As @whuber noted in comments, there is little advantage to using this test for your data set. Your question does, however, bring up some common potential misconceptions about this test.
In general, the Wilcoxon rank-sum test (also known as the Mann-Whitney U test) tests a null hypothesis that the probability is 50% that a randomly drawn value from one population will be larger than a randomly drawn value from the other. (Let's put aside for now the fact that the test was developed for continuous distributions while your data are evidently all integer, with the values identically equal to 1 in half or more of cases, requiring substantial correction for ties.)
The alternative hypothesis can be stated as:
The probability of an observation from population X exceeding an observation from population Y is different (larger, or smaller) than the probability of an observation from Y exceeding an observation from X
To interpret the test in terms of a shift of something like the median, you need to assume that the distribution of values is the same for the 2 samples except for the shift. That can be a pretty strong assumption.
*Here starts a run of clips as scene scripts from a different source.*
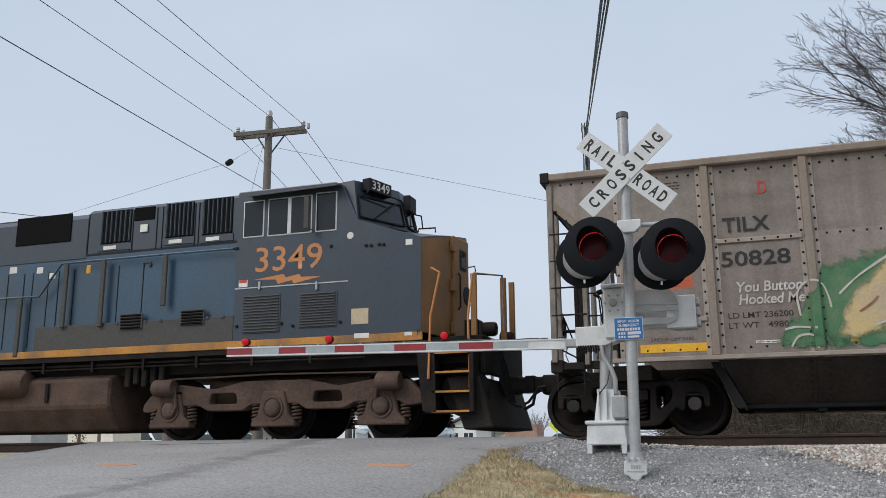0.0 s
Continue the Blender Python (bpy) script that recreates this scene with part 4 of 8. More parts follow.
    f.add(lo + hi + bk, [(0, 1, 5, 4), (1, 2, 6, 5), (2, 3, 7, 6), (4, 5, 6, 7, 11, 10), (3, 2, 1, 0, 8, 9), (0, 4, 10, 8), (3, 9, 11, 7), (8, 10, 11, 9)])
    front = P("cab_front", f, M["navy"], "faceted navy cab front")

    def facet(i, u0, u1, v0, v1, out):
        a, b, c, d = (Vector(q) for q in (lo[i], lo[i + 1], hi[i + 1], hi[i]))
        nrm = (b - a).cross(d - a).normalized()
        pts = []
        for u, v in ((u0, v0), (u1, v0), (u1, v1), (u0, v1)):
            pts.append(a.lerp(b, u).lerp(d.lerp(c, u), v) + nrm * out)
        return pts

    for i, u0, u1 in ((0, 0.05, 0.94), (1, 0.08, 0.92), (2, 0.06, 0.95)):
        q = facet(i, u0, u1, 0.10, 0.62, 0.012)
        f = Form()
        f.add(q, [(0, 1, 2, 3)])
        P("windshield", f, M["cab_glass"], "dark slanting windshield pane", parent=front)
        f = Form()
        q = facet(i, u0, u1, 0.10, 0.62, 0.02)
        f.tube(q + [q[0]], 0.02, 6)
        P("pane_frame", f, M["black"], "black pane frame", parent=front)
    f = Form()
    q = facet(0, 0.3, 0.8, 0.1, 0.6, 0.06)
    f.tube([q[0], q[2]], 0.012, 6)
    q = facet(1, 0.1, 0.45, 0.1, 0.6, 0.06)
    f.tube([q[0], q[2]], 0.012, 6)
    P("wiper", f, M["black"])
    mm = pose(-5.965, 13.56, rf[1] - 0.13, 0, 0, 74)
    f = Form()
    f.cbox(0.0, 0.62, -0.05, 0.12, 0.0, 0.225, 0.012, mm)
    board = P("number_board", f, M["black"], "black illuminated number board")
    write("3349", 0.07, 0.035, -0.056, 0.155, board, M["white"], 0.48, 0.008, turn=mm)
    f = Form()
    f.cbox(-5.72, -5.58, 14.62, 14.95, 4.05, 4.36, 0.02)
    P("headlight_box", f, M["black"])
    f = Form()
    f.tube([(-5.95, 13.5, 4.12), (-5.90, 13.5, 4.18), (-5.62, 14.3, 4.16), (-5.60, 14.32, 4.08)], 0.014, 6)
    f.tube([(-5.62, 14.85, 4.05), (-5.45, 14.85, 4.0), (-5.42, 14.85, 3.75)], 0.014, 6)
    P("grab_iron", f, M["black"])
    # cab side windows
    wins = [((-8.241, 4.140), (-7.827, 3.474)), ((-7.754, 4.144), (-6.895, 3.465)), ((-6.828, 4.164), (-6.426, 3.465))]
    for i, (a, b) in enumerate(wins):
        win = P("cab_window", rect(a, b, CAB - 0.014, CAB + 0.01), M["signwhite"], "side window with a bright frame")
        d = 0.022
        P("pane", rect((a[0] + d, a[1] - d), (b[0] - d, b[1] + d), CAB - 0.020, CAB - 0.010, 0.003), M["cab_glass"], "dark glass", parent=win)
        if i == 1:
            m = (a[0] + b[0]) / 2
            P("mullion", rect((m - 0.035, a[1] - 0.01), (m + 0.035, b[1] + 0.01), CAB - 0.028, CAB - 0.012), M["signwhite"], parent=win)
    a, b = (-8.108, 4.205), (-6.355, 4.240)
    f = Form()
    f.add([(a[0], CAB, a[1] + 0.05), (b[0], CAB, b[1] + 0.05), (b[0], CAB - 0.22, b[1] - 0.03), (a[0], CAB - 0.22, a[1] - 0.03), (a[0], CAB, a[1] + 0.02), (b[0], CAB, b[1] + 0.02), (b[0], CAB - 0.22, b[1] - 0.05), (a[0], CAB - 0.22, a[1] - 0.05)],
          [(0, 1, 2, 3), (7, 6, 5, 4), (0, 4, 5, 1), (1, 5, 6, 2), (2, 6, 7, 3), (3, 7, 4, 0)])
    P("sun_visor", f, M["grime"], "thin awning over the side window")
    f = Form()
    m0, m1 = (-6.956, 4.056), (-6.864, 3.499)
    f.cbox(m0[0], m1[0], 13.14, 13.17, m1[1], m0[1], 0.005)
    f.tube([(m1[0], 13.34, m1[1]), (m1[0], 13.16, m1[1])], 0.01, 6)
    P("mirror", f, M["grime"])
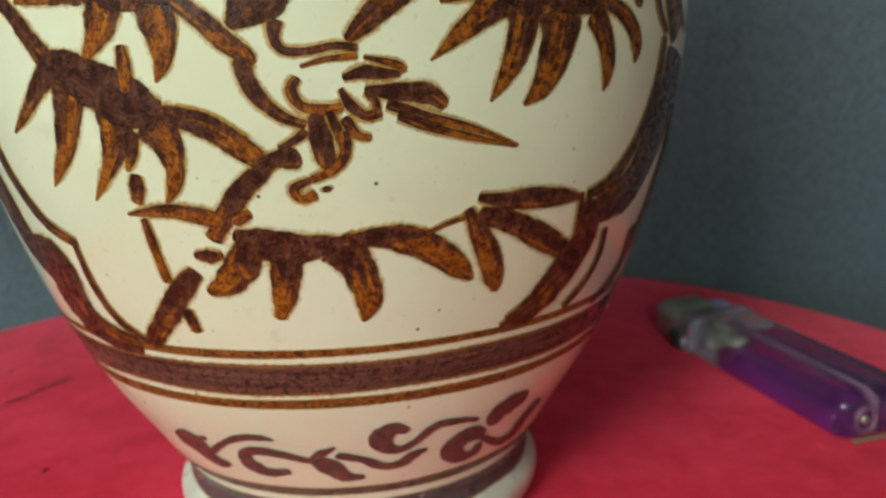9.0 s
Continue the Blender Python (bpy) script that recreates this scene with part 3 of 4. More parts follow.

In terms of using the median as a measure of a shift, you already know that the median values of both your samples are the same and at the minimum observed values; that is, both samples are at their (identical) minimum values for over half of the observations. So your intuition about the medians isn't correct in this case; it may be true for some higher percentile than the median (like the third quartile).
Finally, you should be careful about using one-sided tests if there might in principle be differences going in either direction between the 2 samples. In some circumstances like equivalence testing one-sided tests can be appropriate, but you certainly shouldn't, for example, use a one-sided test after you saw that one sample had larger values than the other.